DATA EXTRACT:
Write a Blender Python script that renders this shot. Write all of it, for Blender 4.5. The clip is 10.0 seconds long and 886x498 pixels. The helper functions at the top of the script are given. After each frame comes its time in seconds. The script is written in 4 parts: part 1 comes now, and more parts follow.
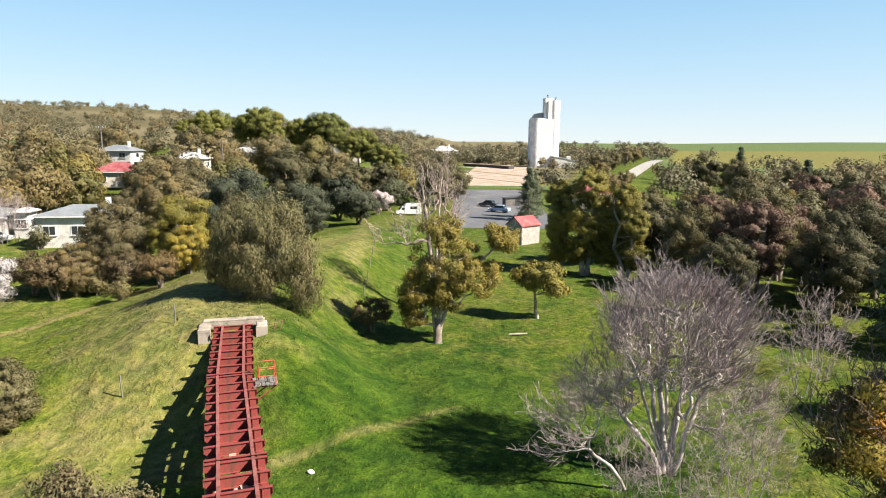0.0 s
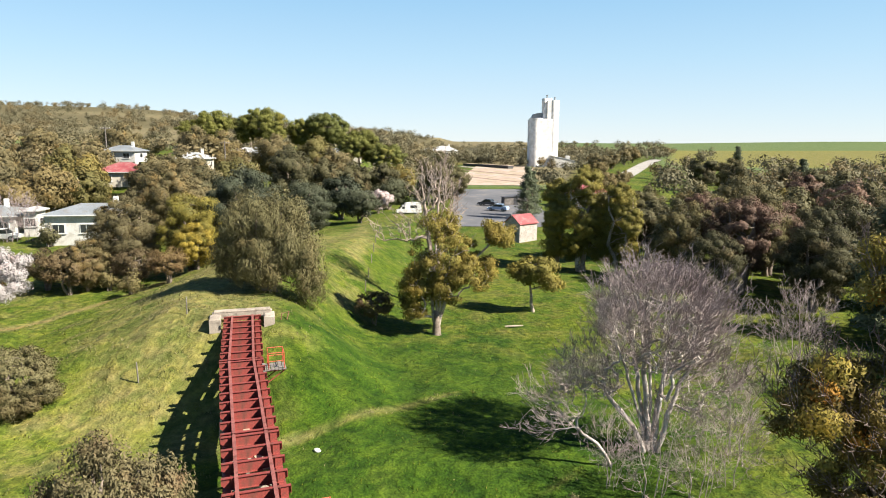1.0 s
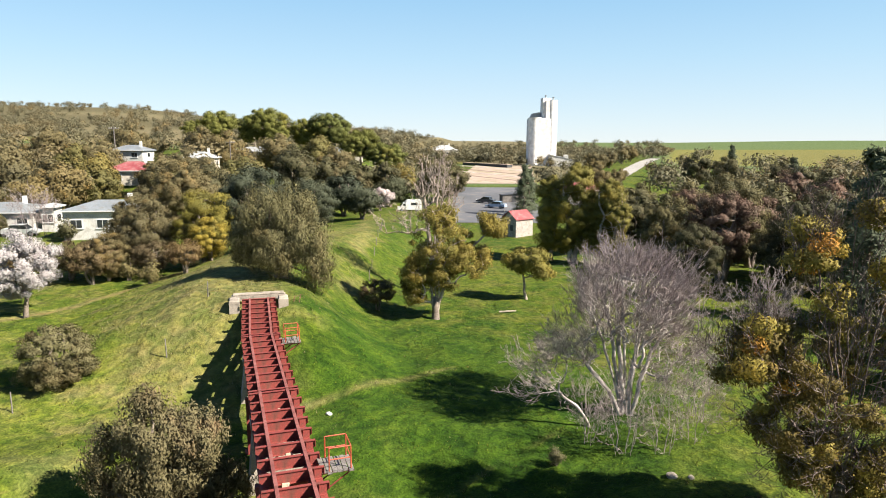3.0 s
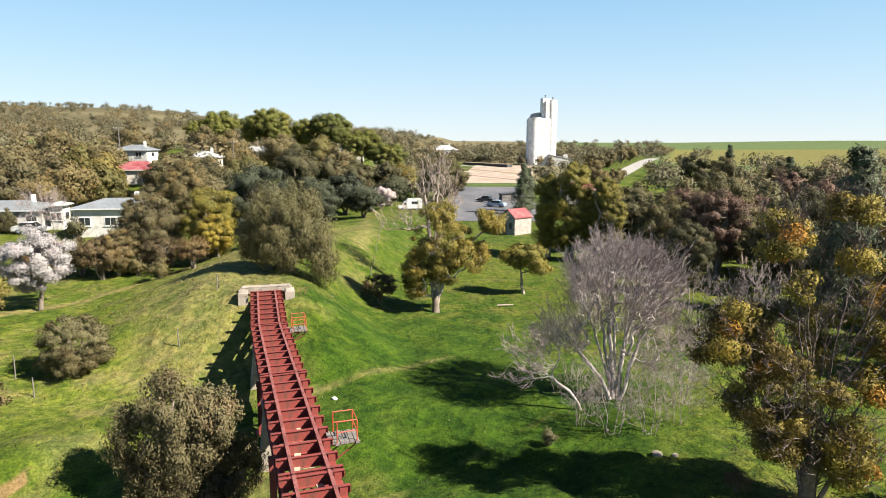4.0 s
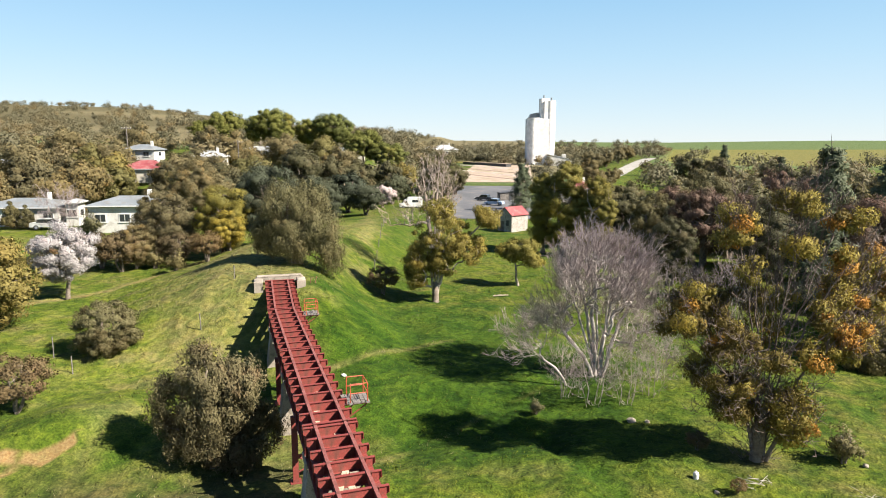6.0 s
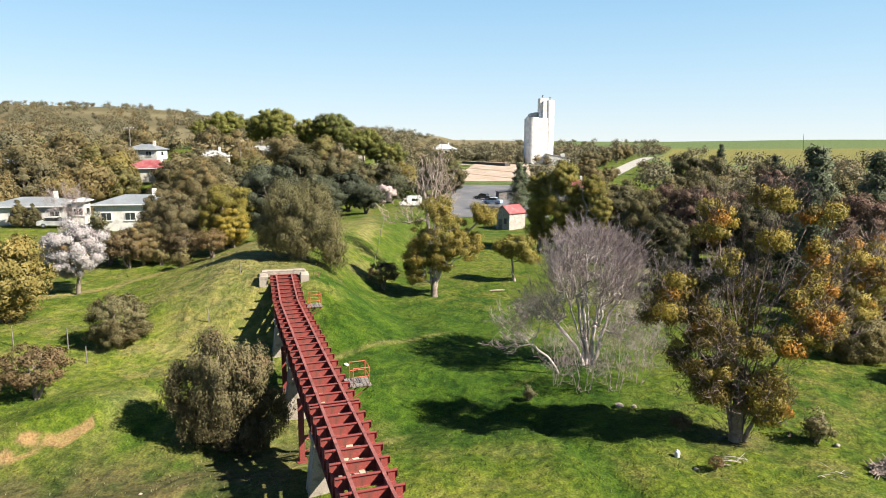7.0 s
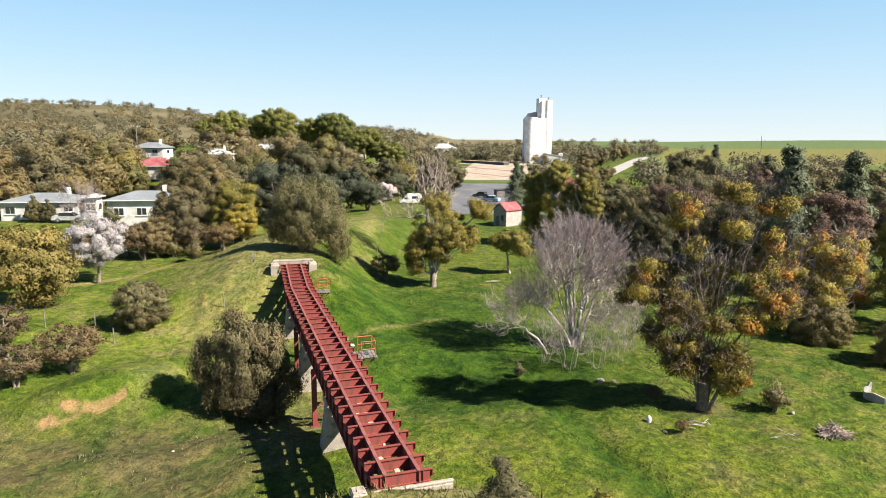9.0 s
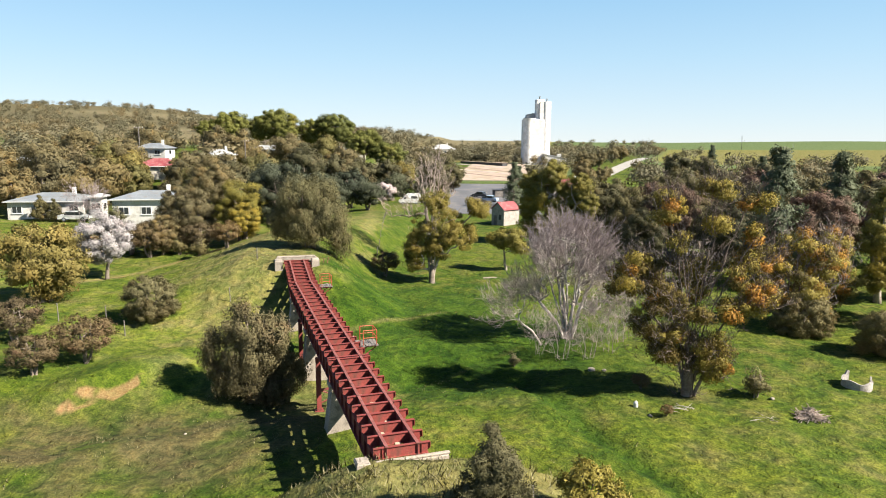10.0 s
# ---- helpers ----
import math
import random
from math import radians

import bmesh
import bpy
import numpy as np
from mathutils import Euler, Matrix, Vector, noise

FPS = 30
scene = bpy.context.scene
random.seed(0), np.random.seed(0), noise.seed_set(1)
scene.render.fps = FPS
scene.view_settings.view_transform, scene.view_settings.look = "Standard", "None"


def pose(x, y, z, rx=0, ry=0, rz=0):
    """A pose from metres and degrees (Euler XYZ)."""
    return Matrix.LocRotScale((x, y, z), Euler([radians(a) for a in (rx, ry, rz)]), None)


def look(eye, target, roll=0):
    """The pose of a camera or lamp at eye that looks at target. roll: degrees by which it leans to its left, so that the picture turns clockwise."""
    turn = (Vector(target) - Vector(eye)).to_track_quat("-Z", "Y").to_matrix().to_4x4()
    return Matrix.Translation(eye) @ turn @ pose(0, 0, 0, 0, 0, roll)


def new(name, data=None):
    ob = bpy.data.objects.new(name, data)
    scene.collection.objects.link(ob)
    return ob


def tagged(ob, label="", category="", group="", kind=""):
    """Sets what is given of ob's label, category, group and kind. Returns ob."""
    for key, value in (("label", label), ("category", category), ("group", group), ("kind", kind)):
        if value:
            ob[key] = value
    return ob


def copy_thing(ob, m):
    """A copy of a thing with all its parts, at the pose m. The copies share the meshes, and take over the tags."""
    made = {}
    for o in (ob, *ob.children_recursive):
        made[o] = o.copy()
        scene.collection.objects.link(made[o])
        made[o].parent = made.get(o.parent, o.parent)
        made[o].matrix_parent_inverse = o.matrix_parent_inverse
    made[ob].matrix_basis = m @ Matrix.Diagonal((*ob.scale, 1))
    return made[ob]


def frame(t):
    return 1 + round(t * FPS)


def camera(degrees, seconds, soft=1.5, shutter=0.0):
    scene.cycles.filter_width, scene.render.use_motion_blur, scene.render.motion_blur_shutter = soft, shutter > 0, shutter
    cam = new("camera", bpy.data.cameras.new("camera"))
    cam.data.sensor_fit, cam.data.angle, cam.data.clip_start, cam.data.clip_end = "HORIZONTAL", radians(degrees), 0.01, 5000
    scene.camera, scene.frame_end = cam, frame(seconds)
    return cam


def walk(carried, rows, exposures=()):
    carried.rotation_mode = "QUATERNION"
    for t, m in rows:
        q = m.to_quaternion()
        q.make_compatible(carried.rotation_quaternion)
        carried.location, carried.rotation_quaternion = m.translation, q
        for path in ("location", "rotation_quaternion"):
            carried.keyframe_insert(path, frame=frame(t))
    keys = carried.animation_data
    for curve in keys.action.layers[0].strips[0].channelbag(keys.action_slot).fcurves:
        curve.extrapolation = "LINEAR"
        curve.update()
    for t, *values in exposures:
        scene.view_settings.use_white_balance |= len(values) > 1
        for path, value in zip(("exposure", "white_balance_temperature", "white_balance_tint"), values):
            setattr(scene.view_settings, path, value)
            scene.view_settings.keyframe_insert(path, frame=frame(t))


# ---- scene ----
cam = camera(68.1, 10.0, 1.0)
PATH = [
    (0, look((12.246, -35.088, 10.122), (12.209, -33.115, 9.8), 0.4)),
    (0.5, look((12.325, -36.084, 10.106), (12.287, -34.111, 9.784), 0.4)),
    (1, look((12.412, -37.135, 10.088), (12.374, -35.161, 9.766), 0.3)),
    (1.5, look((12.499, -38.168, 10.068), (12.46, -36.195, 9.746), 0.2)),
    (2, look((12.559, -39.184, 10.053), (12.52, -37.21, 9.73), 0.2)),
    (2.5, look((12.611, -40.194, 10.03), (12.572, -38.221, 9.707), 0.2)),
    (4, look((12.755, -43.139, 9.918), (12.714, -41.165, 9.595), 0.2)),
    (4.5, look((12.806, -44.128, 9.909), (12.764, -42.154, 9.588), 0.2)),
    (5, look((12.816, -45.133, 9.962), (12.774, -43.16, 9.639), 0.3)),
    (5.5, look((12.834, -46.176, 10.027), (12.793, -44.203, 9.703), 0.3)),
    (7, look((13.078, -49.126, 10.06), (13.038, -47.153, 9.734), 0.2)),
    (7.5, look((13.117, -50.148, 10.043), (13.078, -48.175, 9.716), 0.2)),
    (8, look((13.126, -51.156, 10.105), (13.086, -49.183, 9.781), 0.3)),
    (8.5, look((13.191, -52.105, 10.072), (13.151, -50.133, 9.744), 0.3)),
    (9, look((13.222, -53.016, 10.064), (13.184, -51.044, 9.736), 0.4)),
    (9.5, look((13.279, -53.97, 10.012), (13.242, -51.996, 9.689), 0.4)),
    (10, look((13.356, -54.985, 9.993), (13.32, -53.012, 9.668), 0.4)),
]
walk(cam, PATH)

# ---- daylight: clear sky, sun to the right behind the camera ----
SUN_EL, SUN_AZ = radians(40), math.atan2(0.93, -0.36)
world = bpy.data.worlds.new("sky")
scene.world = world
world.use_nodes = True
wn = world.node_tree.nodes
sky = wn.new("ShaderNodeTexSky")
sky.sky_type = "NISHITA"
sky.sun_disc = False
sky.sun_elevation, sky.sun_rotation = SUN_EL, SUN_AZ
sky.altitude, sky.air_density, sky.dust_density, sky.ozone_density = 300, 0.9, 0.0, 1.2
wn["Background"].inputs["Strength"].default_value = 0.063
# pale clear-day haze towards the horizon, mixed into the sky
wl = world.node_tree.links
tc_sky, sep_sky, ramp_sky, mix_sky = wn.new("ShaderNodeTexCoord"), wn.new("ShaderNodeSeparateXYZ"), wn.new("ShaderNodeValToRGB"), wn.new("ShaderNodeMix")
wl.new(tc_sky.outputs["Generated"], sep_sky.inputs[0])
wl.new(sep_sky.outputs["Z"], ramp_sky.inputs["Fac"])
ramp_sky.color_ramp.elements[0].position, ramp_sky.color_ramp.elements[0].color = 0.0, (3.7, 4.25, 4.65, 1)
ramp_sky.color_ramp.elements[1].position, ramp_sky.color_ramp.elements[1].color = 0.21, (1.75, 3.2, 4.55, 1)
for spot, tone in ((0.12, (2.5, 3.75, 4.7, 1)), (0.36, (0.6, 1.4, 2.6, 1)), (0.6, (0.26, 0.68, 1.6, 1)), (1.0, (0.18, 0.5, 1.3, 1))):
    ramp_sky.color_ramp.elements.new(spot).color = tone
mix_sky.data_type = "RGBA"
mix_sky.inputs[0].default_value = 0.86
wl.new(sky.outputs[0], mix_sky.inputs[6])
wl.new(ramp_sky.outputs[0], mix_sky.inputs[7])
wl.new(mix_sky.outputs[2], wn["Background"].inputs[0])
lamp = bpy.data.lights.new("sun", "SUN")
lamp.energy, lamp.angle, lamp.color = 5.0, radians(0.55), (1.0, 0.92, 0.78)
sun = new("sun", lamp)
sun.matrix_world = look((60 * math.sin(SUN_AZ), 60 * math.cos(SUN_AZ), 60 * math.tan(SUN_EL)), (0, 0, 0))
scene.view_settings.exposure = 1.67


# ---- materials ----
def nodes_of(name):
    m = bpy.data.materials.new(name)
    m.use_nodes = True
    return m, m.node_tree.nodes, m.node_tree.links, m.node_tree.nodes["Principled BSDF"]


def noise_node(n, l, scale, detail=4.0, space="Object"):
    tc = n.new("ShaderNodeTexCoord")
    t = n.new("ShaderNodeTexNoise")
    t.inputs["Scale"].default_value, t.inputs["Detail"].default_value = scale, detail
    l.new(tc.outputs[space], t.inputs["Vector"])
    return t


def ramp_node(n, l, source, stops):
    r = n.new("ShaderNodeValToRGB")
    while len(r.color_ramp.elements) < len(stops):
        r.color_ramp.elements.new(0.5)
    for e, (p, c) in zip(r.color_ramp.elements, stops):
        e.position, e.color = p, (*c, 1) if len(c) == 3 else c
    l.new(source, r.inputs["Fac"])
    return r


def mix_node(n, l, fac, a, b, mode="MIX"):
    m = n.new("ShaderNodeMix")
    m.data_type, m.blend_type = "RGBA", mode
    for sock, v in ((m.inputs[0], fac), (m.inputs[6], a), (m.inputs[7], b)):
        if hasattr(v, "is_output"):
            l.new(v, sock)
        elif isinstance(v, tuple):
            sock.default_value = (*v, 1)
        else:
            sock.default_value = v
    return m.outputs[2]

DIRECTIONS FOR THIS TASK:
The lines from the start of the data through the line that contains "import random" are to be returned exactly, please, with both ends included and every picture left out.

FINAL RESULT:
Write a Blender Python script that renders this shot. Write all of it, for Blender 4.5. The clip is 10.0 seconds long and 886x498 pixels. The helper functions at the top of the script are given. After each frame comes its time in seconds. The script is written in 4 parts: part 1 comes now, and more parts follow.
0.0 s
1.0 s
3.0 s
4.0 s
6.0 s
7.0 s
9.0 s
10.0 s
# ---- helpers ----
import math
import random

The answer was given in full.